3) vizio di motivazione per la totale carenza dell'apparato argomentativo sulla
diversa qualificazione del fatto.
Diritto
I primi due motivi sono fondati. Con il capo di imputazione, infatti,
all'imputato era stato contestato di avere effettuato "all'interno dello
stabilimento una attività di raccolta di rifiuti speciali" mentre la sentenza
impugnata lo ha condannato per avere effettuato un attività "di abbandono dei
rifiuti all'esterno dello stabilimento".
Giustamente quindi il ricorrente lamenta che il giudice non si è limitato ad
operare una mera riqualificazione giuridica del fatto, ma lo ha condannato per
un fatto del tutto nuovo ed emerso nel corso del procedimento. Vi è infatti una
sostanziale differenza tra l'attività di "raccolta" e quella di "abbandono", che
si differenziano sia sotto il profilo della volontà del soggetto agente
(elemento soggettivo) sia in relazione alla condotta concreta posta in essere
(elemento oggettivo). La volontà che sottende all'abbandono è invero
sostanzialmente diretta a disfarsi ed a disinteressarsi completamente della
cosa, mentre quella che sottende alla raccolta è diretta a conservare i
materiali per poter poi compiere sugli stessi una attività successiva, sia di
riutilizzo o di smaltimento. Sotto il profilo oggettivo, poi, la condotta
ritenuta ha ad oggetto beni diversi e si è svolta in luoghi differenti rispetto
a quella contestata. I due fatti, quindi si trovano sostanzialmente in rapporto
di alterità ed eterogeneità. Vi è dunque stata una variazione dei contenuti
essenziali dell'addebito con violazione del principio di correlazione tra
sentenza e accusa di cui all'art. 521 cod. proc. pen., che imponeva al giudice,
una volta accertato che il fatto era diverso da quello contestato di disporre
con ordinanza la trasmissione degli atti al pubblico ministero.
Nè nel caso in esame potrebbe ritenersi che non sia ravvisabile la suddetta
violazione perchè l'imputato sarebbe stato comunque messo in condizioni di
difendersi, e si sarebbe difeso, in relazione al nuovo fatto diverso da quello
contestato.
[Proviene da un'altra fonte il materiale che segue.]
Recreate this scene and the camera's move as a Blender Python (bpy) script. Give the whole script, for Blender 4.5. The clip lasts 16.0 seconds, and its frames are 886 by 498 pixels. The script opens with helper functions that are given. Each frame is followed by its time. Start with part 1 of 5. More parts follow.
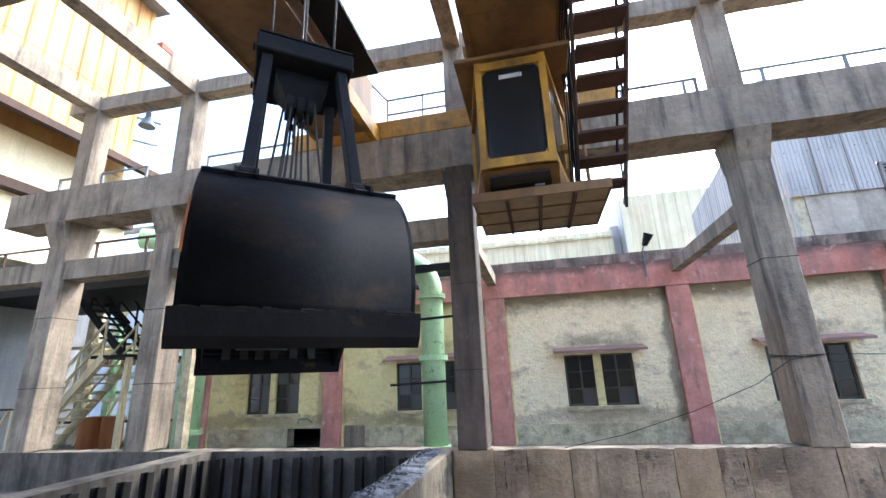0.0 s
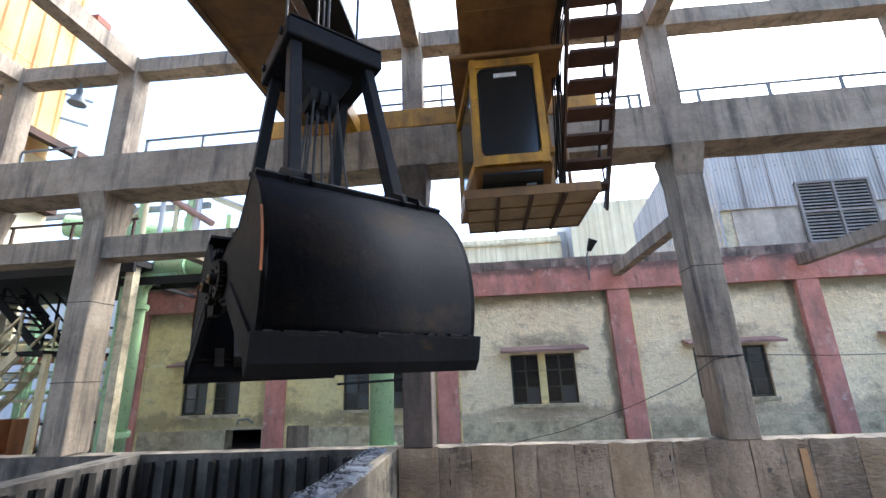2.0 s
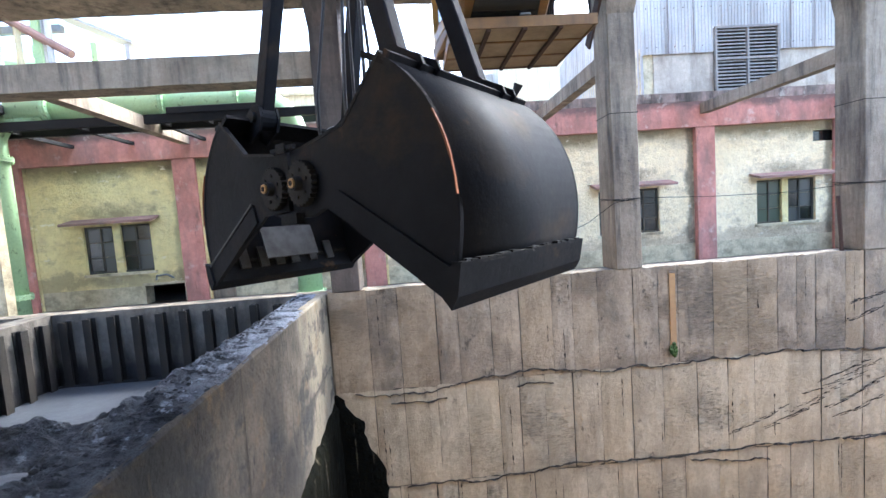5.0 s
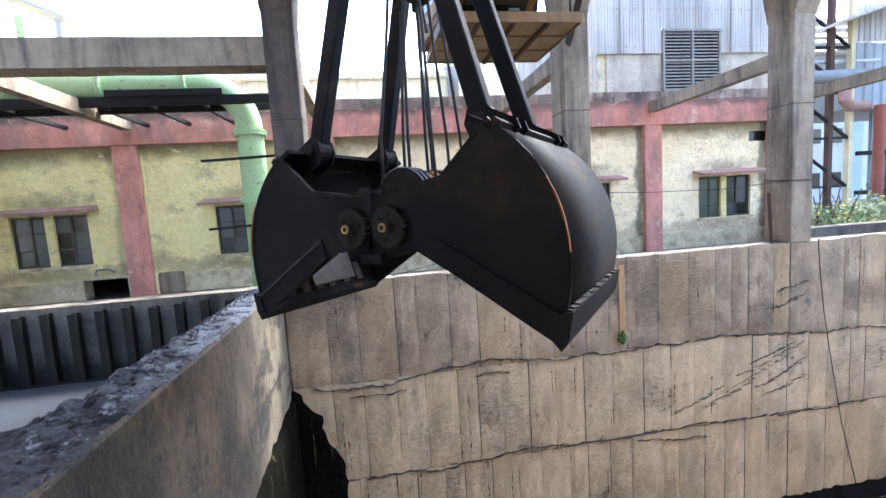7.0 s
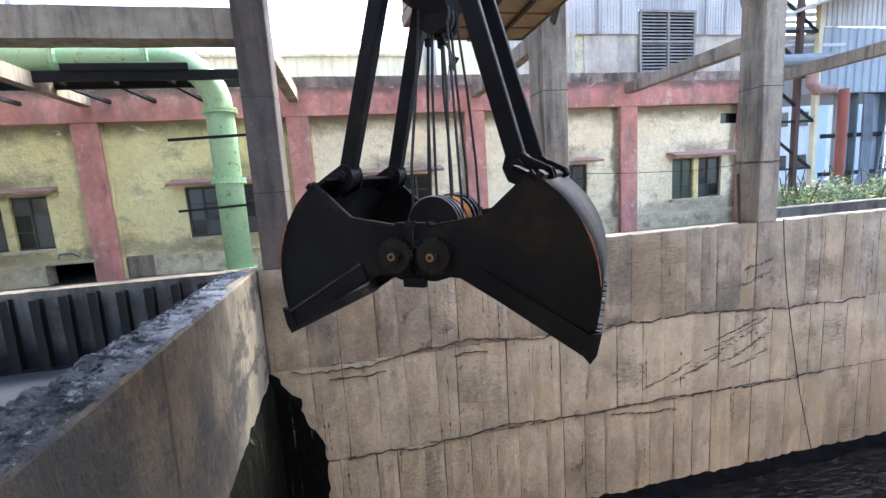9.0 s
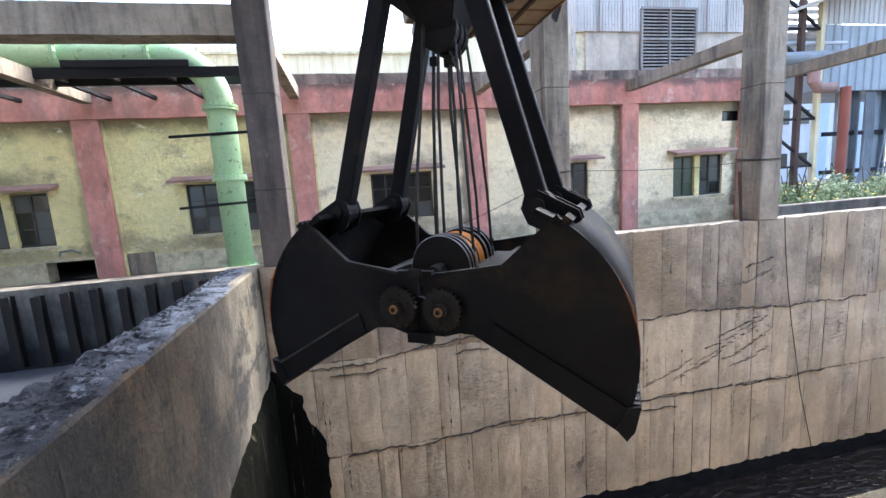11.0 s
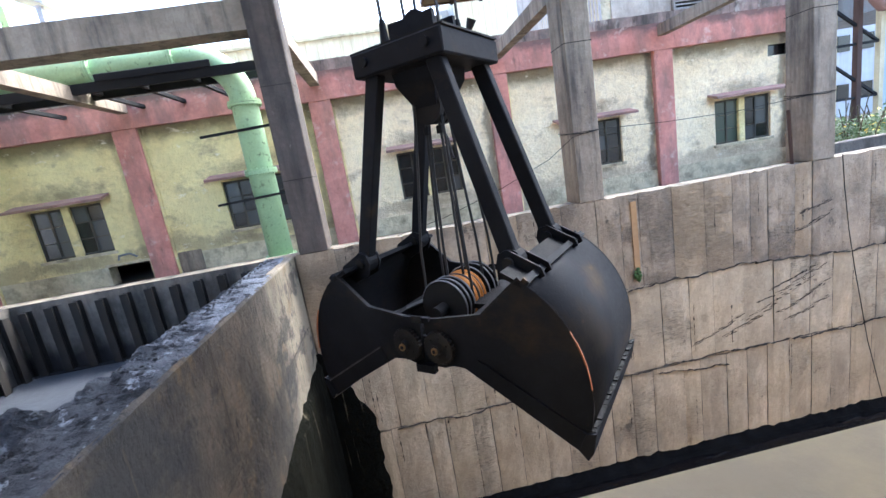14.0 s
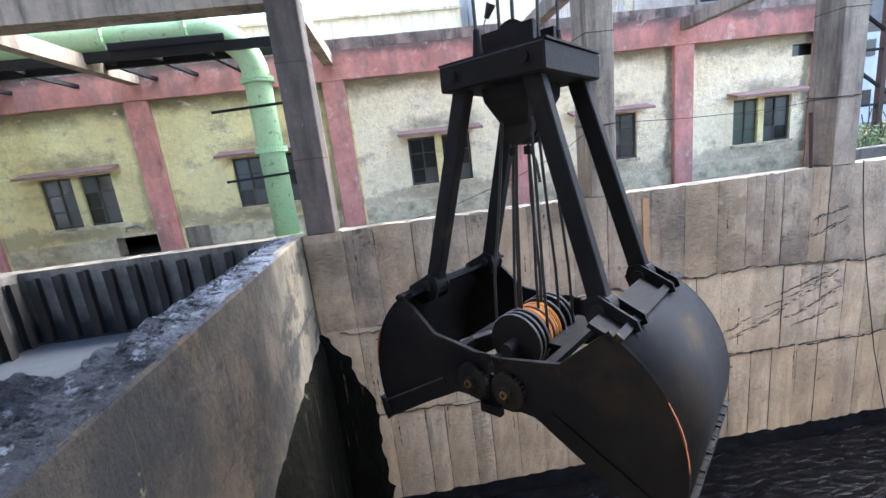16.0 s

Basta osservare, a questo proposito, da un lato, che la modifica del
capo di imputazione è stata operata dal giudice solo al momento della pronuncia
della sentenza, così che il diritto di difesa non è stata messo in condizioni e
di esplicarsi in relazione al fatto nuovo, e, da un altro lato, che la difesa,
di fronte alla originaria contestazione, aveva chiesto il giudizio abbreviato,
mirando ad individuare e chiarire lo stato dei luoghi all'interno dello
stabilimento, mentre, non essendo stata oggetto di contestazione una attività di
abbandono di oggetti all'esterno dello stabilimento, la stessa non poteva essere
valutata dalla difesa che ragionevolmente non ha prodotto o chiesto alcuna prova
in relazione ad un elemento che, evidentemente, nel corso delle indagini non era
stato ritenuto di rilevanza penale dall'organo preposto all'esercizio
dell'azione penale.
Da ciò deriva la nullità, ai sensi dell'art. 522 cod. proc. pen., della sentenza
impugnata, che va quindi annullata senza rinvio, limitatamente al reato di cui
al D.Lgs. 5 febbraio 1997, n. 22, art. 51, con trasmissione degli atti al
Procuratore della Repubblica presso il tribunale di Potenza per le sue
determinazioni.
P.Q.M.
LA CORTE SUPREMA DI CASSAZIONE
Annulla senza rinvio la sentenza impugnata, limitatamente al reato di cui al
D.Lgs. 5 febbraio 1997, n. 22, art. 51, con trasmissione degli atti al
Procuratore della Repubblica di Potenza per le sue determinazioni.
Così deciso in Roma, nella sede della Corte Suprema di Cassazione, il 14 marzo
2007.
Depositato in Cancelleria il 7 maggio 2007.